» **Job**
Look through the material below and copy exactly the lines from the line with "More parts follow." to the line with "22), RUBBER, rod)", those two lines included.

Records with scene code
= = = = =

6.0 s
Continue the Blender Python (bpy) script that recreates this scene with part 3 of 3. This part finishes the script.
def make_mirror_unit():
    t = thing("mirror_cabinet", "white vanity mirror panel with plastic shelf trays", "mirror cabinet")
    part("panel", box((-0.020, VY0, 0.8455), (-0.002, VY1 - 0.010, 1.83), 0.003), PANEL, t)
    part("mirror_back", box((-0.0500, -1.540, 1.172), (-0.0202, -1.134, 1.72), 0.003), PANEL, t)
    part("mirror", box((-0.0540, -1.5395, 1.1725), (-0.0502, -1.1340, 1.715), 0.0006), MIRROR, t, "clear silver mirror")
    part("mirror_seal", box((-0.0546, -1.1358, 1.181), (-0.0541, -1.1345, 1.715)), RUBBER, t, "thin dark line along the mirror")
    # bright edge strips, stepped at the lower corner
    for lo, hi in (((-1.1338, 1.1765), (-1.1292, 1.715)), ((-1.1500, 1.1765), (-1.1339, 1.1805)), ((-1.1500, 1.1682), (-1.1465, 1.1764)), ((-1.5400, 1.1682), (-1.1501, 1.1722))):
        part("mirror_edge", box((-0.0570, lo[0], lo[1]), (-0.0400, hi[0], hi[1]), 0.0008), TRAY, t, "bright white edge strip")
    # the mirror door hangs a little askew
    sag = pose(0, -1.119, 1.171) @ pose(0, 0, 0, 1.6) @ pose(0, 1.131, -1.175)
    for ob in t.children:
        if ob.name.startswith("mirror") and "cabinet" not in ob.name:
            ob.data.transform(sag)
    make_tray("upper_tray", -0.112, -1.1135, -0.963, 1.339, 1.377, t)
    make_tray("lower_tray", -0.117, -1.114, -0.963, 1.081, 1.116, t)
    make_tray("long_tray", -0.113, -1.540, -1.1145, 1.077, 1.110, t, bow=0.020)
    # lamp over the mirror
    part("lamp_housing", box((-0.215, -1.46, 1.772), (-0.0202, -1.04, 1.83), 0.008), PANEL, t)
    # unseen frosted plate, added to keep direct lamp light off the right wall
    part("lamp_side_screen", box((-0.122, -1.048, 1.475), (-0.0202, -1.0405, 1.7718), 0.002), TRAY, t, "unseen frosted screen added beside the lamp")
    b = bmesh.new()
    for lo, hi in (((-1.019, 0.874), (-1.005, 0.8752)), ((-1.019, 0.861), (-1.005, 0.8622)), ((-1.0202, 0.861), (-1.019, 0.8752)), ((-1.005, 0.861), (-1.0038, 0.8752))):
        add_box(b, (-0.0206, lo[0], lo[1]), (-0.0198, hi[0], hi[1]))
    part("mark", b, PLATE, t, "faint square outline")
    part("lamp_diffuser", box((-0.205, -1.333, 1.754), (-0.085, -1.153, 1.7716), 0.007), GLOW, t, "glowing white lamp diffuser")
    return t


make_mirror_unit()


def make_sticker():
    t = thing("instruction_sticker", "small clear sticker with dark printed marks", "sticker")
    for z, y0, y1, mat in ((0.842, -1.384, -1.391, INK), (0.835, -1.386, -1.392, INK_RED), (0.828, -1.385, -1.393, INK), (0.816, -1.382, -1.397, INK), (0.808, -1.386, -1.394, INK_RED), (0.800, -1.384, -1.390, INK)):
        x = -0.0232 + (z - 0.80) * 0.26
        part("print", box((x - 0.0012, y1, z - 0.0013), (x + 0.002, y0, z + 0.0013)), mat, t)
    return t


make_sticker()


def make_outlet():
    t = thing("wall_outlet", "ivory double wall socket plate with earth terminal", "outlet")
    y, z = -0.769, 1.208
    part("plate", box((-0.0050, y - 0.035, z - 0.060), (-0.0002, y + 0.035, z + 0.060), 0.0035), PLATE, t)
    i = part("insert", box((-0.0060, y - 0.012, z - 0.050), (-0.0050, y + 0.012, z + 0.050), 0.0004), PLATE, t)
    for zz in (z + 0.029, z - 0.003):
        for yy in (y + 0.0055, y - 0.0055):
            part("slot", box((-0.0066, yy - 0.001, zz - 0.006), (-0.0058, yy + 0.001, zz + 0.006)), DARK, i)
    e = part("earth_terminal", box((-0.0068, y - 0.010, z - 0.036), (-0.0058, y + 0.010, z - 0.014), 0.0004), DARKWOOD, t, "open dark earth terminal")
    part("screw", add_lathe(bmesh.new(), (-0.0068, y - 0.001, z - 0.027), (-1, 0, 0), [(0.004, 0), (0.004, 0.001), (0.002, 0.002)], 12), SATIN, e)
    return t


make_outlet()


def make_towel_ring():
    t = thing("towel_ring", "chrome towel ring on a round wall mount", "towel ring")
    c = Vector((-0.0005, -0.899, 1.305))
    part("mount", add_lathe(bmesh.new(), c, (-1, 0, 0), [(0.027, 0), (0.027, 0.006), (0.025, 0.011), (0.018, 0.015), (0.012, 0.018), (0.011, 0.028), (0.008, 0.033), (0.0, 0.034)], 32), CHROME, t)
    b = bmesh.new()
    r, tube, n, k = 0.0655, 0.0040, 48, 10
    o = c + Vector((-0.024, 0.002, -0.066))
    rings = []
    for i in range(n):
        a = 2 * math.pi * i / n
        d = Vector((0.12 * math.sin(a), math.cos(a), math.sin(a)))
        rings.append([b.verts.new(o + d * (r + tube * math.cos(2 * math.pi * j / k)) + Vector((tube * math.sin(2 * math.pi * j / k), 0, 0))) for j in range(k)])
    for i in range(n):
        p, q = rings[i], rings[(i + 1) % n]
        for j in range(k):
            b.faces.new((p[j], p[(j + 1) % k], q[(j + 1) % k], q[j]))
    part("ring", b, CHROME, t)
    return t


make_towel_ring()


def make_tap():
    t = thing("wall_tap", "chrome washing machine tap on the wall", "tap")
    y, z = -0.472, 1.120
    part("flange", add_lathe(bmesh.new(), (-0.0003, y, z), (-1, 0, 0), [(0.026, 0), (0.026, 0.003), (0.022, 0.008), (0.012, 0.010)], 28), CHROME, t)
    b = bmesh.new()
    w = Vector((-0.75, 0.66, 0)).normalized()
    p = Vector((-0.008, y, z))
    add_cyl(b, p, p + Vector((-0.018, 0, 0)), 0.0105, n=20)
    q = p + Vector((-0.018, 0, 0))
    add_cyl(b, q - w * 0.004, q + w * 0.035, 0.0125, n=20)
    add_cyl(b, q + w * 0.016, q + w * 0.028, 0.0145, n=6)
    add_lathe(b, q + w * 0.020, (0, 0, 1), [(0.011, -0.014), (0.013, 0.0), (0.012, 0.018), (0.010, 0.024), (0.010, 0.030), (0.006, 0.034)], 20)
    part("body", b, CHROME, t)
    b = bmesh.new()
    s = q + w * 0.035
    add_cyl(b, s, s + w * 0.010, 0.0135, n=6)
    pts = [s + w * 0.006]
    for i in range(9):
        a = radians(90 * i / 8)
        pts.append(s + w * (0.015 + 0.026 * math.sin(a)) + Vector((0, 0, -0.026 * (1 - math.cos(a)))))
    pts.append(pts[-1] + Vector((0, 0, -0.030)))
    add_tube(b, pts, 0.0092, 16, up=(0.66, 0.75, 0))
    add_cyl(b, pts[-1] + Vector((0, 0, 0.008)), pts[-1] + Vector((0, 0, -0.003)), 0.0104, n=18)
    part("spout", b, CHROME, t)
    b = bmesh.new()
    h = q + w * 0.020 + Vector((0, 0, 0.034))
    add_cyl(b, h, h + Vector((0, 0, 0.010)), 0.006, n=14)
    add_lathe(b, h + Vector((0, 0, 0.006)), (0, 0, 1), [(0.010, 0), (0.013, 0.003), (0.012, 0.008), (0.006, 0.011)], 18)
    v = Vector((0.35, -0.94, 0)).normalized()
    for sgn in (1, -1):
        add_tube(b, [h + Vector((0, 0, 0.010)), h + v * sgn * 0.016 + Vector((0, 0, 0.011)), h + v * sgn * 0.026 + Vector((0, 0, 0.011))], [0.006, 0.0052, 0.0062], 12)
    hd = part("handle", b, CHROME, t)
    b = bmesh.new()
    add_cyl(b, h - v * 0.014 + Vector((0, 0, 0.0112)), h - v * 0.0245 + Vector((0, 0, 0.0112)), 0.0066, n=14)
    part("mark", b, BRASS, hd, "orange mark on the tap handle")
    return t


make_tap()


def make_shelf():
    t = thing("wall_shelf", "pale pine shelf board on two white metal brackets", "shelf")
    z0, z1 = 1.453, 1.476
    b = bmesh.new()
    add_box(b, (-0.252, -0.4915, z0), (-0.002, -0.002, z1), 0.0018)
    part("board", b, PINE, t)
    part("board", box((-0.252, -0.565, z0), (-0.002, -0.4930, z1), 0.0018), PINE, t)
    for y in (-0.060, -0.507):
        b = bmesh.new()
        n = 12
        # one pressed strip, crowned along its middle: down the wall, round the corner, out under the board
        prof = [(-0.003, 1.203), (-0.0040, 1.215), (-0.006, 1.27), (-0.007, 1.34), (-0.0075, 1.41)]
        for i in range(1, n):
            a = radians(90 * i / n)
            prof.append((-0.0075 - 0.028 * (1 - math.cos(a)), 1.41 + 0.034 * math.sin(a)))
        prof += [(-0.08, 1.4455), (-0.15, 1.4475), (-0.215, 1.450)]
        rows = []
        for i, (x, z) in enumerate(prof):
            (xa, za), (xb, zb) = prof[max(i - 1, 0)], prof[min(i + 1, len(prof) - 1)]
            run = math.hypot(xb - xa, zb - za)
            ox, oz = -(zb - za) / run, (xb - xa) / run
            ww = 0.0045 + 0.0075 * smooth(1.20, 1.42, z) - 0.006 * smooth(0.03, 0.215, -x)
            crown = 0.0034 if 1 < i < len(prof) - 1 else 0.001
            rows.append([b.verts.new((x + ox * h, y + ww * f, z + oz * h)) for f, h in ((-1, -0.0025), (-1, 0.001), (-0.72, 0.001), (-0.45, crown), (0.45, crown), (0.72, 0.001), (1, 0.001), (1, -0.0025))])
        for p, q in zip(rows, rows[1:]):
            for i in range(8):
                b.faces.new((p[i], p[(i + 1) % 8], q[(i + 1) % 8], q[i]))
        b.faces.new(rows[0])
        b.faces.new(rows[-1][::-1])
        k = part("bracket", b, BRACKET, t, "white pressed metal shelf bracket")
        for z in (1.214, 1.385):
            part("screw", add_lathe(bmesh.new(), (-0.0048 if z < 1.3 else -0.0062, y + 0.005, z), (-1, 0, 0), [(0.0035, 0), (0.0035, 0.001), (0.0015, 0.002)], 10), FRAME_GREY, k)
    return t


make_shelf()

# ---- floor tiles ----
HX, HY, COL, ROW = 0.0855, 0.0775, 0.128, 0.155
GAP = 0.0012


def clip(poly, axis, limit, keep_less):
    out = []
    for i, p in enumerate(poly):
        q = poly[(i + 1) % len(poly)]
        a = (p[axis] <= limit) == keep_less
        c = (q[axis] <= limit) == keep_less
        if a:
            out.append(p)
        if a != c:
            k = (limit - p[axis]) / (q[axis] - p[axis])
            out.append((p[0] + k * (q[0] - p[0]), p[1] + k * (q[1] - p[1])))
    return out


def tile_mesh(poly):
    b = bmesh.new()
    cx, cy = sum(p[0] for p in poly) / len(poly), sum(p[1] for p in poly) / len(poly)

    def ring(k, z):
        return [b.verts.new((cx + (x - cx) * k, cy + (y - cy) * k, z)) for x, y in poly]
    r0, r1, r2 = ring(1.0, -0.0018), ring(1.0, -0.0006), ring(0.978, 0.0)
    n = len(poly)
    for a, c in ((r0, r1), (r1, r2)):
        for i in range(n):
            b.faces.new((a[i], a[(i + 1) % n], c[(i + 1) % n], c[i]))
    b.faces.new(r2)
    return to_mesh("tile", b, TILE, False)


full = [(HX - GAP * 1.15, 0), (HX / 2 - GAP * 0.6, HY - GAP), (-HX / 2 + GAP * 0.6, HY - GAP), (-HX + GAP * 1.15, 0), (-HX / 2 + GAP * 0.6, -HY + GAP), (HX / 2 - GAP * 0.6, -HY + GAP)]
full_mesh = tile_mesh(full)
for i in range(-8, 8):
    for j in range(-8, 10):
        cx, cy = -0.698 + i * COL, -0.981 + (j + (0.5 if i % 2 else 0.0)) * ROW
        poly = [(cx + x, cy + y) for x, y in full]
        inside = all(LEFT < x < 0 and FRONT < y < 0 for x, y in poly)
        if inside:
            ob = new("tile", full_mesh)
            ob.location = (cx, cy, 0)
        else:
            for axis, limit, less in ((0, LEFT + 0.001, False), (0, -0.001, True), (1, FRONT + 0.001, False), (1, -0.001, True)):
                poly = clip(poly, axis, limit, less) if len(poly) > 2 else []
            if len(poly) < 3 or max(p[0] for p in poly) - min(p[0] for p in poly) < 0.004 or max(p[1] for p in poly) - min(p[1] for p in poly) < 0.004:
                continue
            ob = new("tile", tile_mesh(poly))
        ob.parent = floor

= = = = =

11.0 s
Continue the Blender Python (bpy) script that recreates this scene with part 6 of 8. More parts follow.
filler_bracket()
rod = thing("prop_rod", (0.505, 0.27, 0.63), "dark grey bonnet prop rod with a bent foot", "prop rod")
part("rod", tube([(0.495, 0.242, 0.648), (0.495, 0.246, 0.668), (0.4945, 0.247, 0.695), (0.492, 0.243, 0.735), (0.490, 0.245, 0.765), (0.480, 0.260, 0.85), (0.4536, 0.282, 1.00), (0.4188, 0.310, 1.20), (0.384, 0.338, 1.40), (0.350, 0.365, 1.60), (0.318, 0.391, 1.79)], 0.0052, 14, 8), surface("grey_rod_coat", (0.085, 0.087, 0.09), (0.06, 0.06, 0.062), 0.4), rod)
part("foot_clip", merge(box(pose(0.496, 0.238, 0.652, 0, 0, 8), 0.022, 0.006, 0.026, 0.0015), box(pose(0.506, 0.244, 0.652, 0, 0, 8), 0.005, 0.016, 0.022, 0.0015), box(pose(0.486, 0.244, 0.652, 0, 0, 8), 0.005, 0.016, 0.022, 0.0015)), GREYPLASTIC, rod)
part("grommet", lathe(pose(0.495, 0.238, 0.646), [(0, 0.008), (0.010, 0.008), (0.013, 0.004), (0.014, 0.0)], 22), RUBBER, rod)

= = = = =

» **Expected answer**
Continue the Blender Python (bpy) script that recreates this scene with part 6 of 8. More parts follow.
filler_bracket()
rod = thing("prop_rod", (0.505, 0.27, 0.63), "dark grey bonnet prop rod with a bent foot", "prop rod")
part("rod", tube([(0.495, 0.242, 0.648), (0.495, 0.246, 0.668), (0.4945, 0.247, 0.695), (0.492, 0.243, 0.735), (0.490, 0.245, 0.765), (0.480, 0.260, 0.85), (0.4536, 0.282, 1.00), (0.4188, 0.310, 1.20), (0.384, 0.338, 1.40), (0.350, 0.365, 1.60), (0.318, 0.391, 1.79)], 0.0052, 14, 8), surface("grey_rod_coat", (0.085, 0.087, 0.09), (0.06, 0.06, 0.062), 0.4), rod)
part("foot_clip", merge(box(pose(0.496, 0.238, 0.652, 0, 0, 8), 0.022, 0.006, 0.026, 0.0015), box(pose(0.506, 0.244, 0.652, 0, 0, 8), 0.005, 0.016, 0.022, 0.0015), box(pose(0.486, 0.244, 0.652, 0, 0, 8), 0.005, 0.016, 0.022, 0.0015)), GREYPLASTIC, rod)
part("grommet", lathe(pose(0.495, 0.238, 0.646), [(0, 0.008), (0.010, 0.008), (0.013, 0.004), (0.014, 0.0)], 22), RUBBER, rod)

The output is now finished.